NCUA OIG finds no programs susceptible to ‘significant improper payments’

An Office of Inspector General (OIG) review of the federal credit union regulatory agency’s 2021 compliance under the 2019 Payment Integrity Information Act (PIIA) showed the agency had no programs susceptible to “significant improper payments,” the OIG said in a May 26 letter to the chairman of the Senate Homeland Security and Government Affairs Committee.

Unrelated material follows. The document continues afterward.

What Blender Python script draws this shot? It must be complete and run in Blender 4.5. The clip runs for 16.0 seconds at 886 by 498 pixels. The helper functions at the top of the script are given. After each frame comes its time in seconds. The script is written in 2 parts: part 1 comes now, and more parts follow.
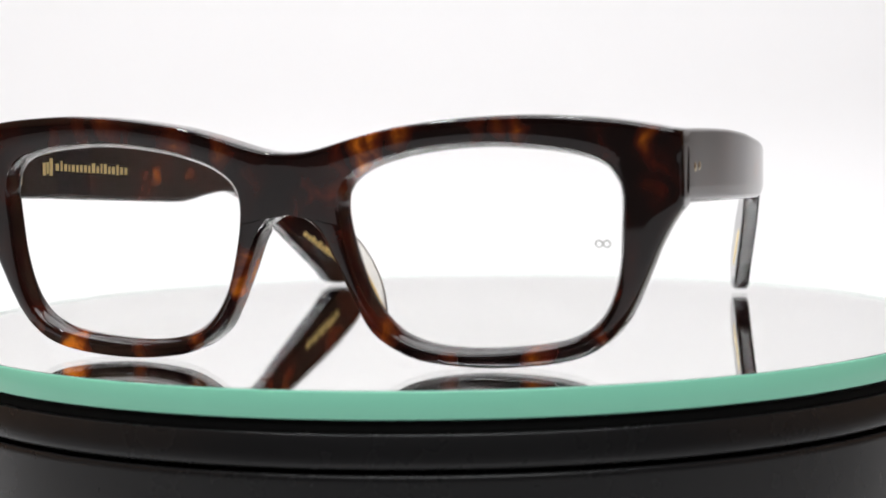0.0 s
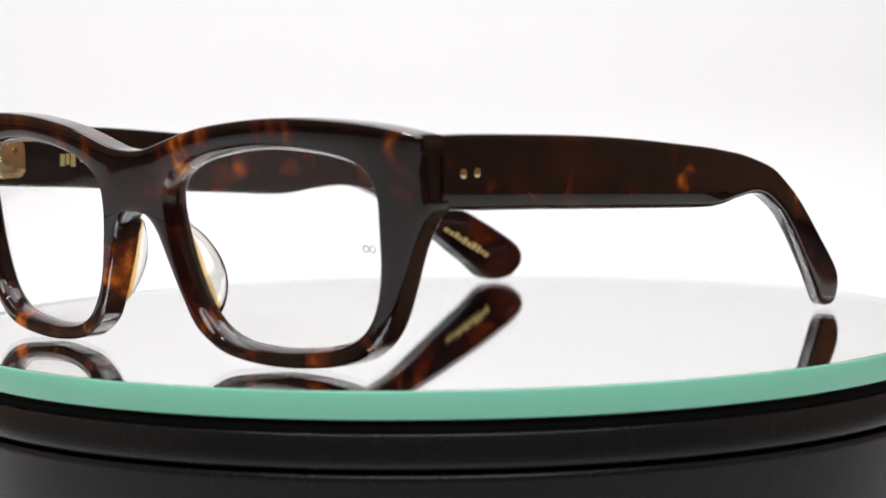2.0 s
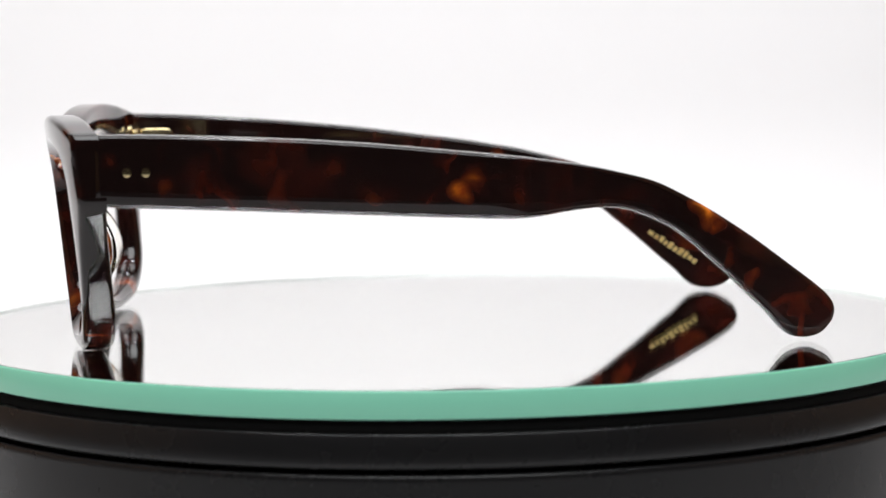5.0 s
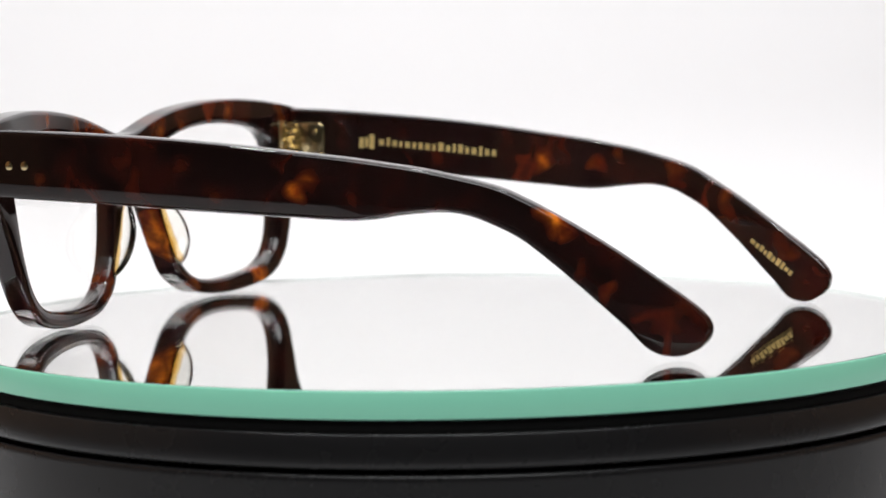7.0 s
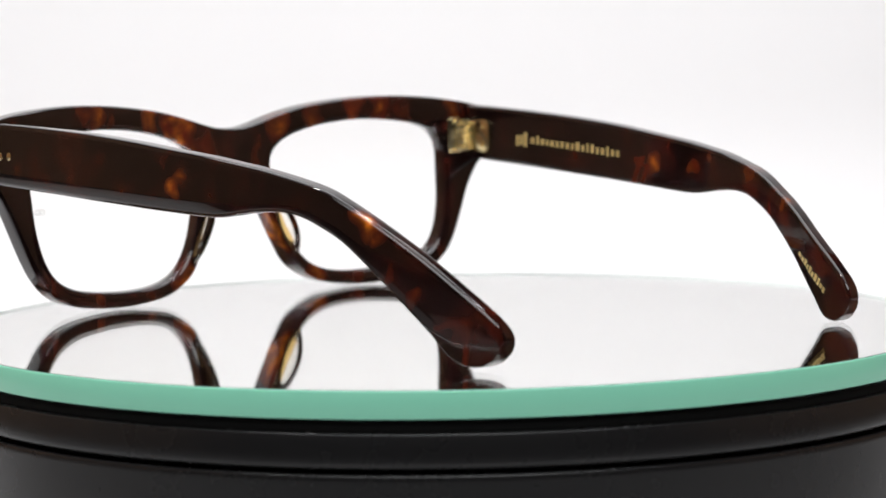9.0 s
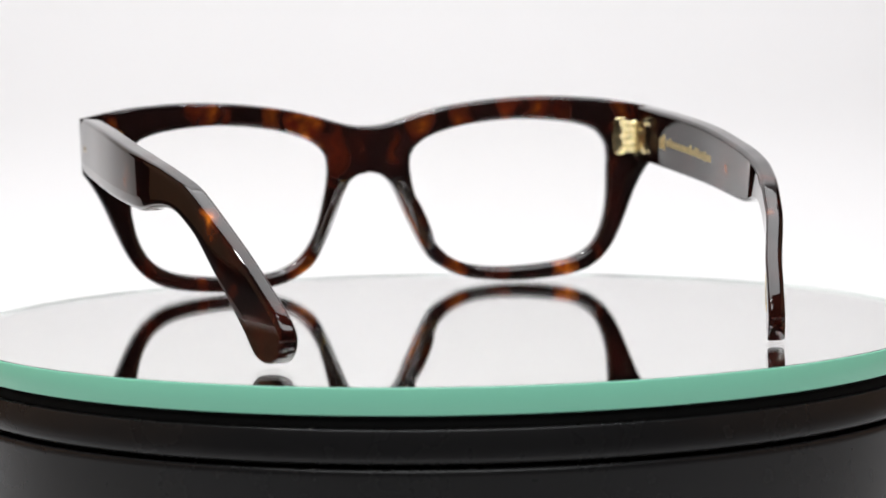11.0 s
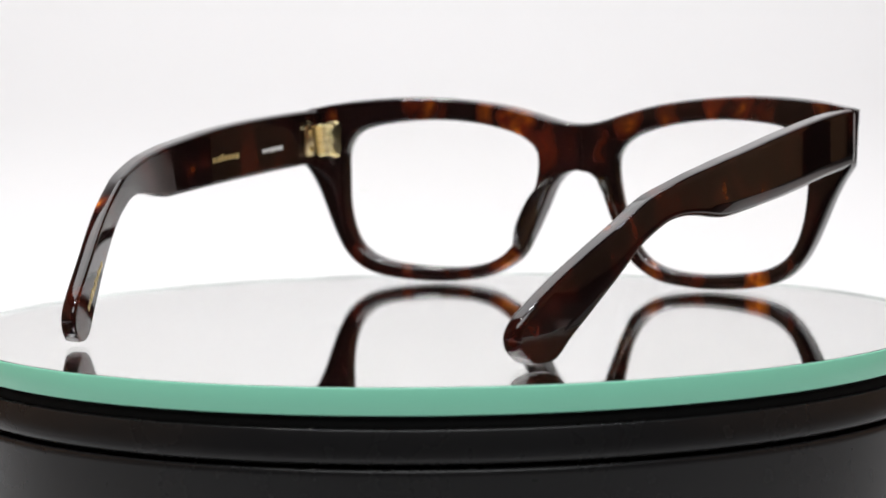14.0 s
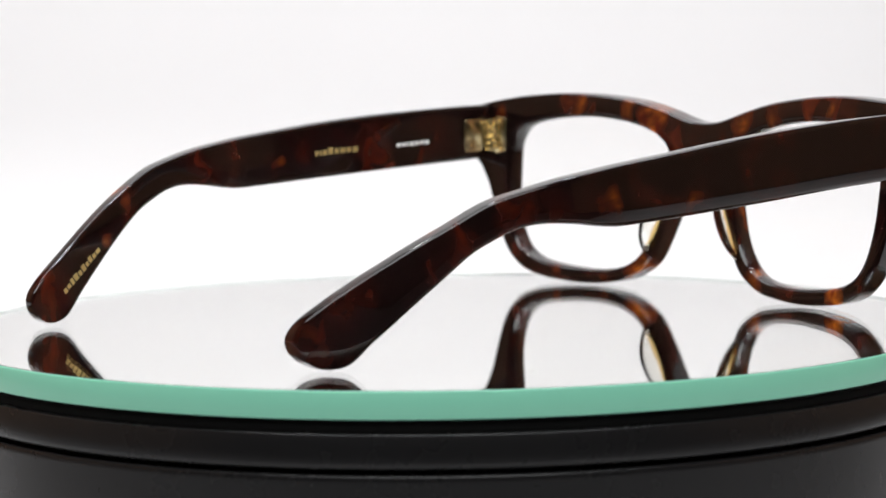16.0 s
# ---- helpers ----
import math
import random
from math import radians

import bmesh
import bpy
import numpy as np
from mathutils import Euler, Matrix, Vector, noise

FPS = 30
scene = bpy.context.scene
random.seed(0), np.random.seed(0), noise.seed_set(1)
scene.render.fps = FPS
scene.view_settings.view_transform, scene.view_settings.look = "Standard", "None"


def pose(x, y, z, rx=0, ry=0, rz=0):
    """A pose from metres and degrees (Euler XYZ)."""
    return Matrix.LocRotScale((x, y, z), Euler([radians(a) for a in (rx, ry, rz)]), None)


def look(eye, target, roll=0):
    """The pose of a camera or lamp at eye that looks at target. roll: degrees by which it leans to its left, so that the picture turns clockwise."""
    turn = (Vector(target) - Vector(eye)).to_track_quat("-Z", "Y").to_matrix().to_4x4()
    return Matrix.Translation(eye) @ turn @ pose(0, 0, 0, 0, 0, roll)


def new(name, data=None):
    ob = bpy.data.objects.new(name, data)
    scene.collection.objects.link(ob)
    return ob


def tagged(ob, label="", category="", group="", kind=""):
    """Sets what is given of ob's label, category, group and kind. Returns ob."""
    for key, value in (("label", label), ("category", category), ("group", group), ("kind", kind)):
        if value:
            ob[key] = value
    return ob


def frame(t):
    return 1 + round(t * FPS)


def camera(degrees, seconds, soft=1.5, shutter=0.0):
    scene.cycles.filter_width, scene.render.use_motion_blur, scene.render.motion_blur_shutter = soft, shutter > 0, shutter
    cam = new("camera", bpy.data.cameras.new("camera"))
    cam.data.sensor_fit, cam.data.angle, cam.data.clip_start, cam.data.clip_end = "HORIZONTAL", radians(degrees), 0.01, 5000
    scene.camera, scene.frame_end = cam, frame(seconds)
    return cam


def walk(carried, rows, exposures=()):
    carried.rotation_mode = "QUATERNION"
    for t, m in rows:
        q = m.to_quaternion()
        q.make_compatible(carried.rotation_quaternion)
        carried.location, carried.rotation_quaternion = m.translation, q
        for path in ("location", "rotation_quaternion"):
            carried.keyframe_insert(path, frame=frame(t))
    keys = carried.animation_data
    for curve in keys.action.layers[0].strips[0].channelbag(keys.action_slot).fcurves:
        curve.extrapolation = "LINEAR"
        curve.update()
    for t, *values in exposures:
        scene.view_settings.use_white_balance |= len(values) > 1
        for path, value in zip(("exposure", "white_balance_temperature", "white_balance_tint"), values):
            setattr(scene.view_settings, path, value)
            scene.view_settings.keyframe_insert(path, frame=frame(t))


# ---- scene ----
# ---- camera ----
cam = camera(20.694, 16.0, 1.5)
EYE = Vector((0.0, -0.52, 0.0596))
AIM = Vector((0.000485, 0.996338, -0.0855))
ROLL = -0.862


def stand(back):
    """The camera on its axis, drawn back by so many metres."""
    eye = EYE - AIM * back
    return look(eye, eye + AIM, ROLL)


# refocusing on the far rims narrows the view a little: a step back of 1 cm
walk(cam, [(0, stand(0)), (4.2, stand(0)), (8.7, stand(0)), (9.6, stand(0.005)), (10.5, stand(0.0103)), (12.5, stand(0.0103)),
           (14.3, stand(0.0103)), (14.5, stand(0.0)), (15, stand(0)), (16, stand(0))],
     [(0, 0.0), (8.7, 0.0), (10.7, -0.08), (14.0, -0.08), (15.0, -0.04), (16.0, -0.04)])
cam.data.dof.use_dof = True
cam.data.dof.focus_distance = 0.490
cam.data.dof.aperture_fstop = 26.0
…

The National Credit Union Administration (NCUA) OIG, in its letter to Sen. Gary Peters (D-Mich.), noted that the PIIA requires agencies to review all programs and activities they administer to identify those that may be susceptible to significant erroneous payments, and it requires the OIG of each agency to determine whether the agency is in compliance with the PIIA. Additional guidance is set by the Office of Management and Budget (OMB). (One of those provides that “any program that expends at least $1 million during the year [is required] to implement payment recapture audits, if cost effective to the agency, in order to recover improper payments,” the OIG wrote.)

The OIG review, finding no susceptibility to improperly payments, showed the NCUA complied with PIIA requirements for reporting, and for risk assessments, the letter states. Had there been issues of improper payments, the agency would have been required under the PIIA to take specific corrective steps.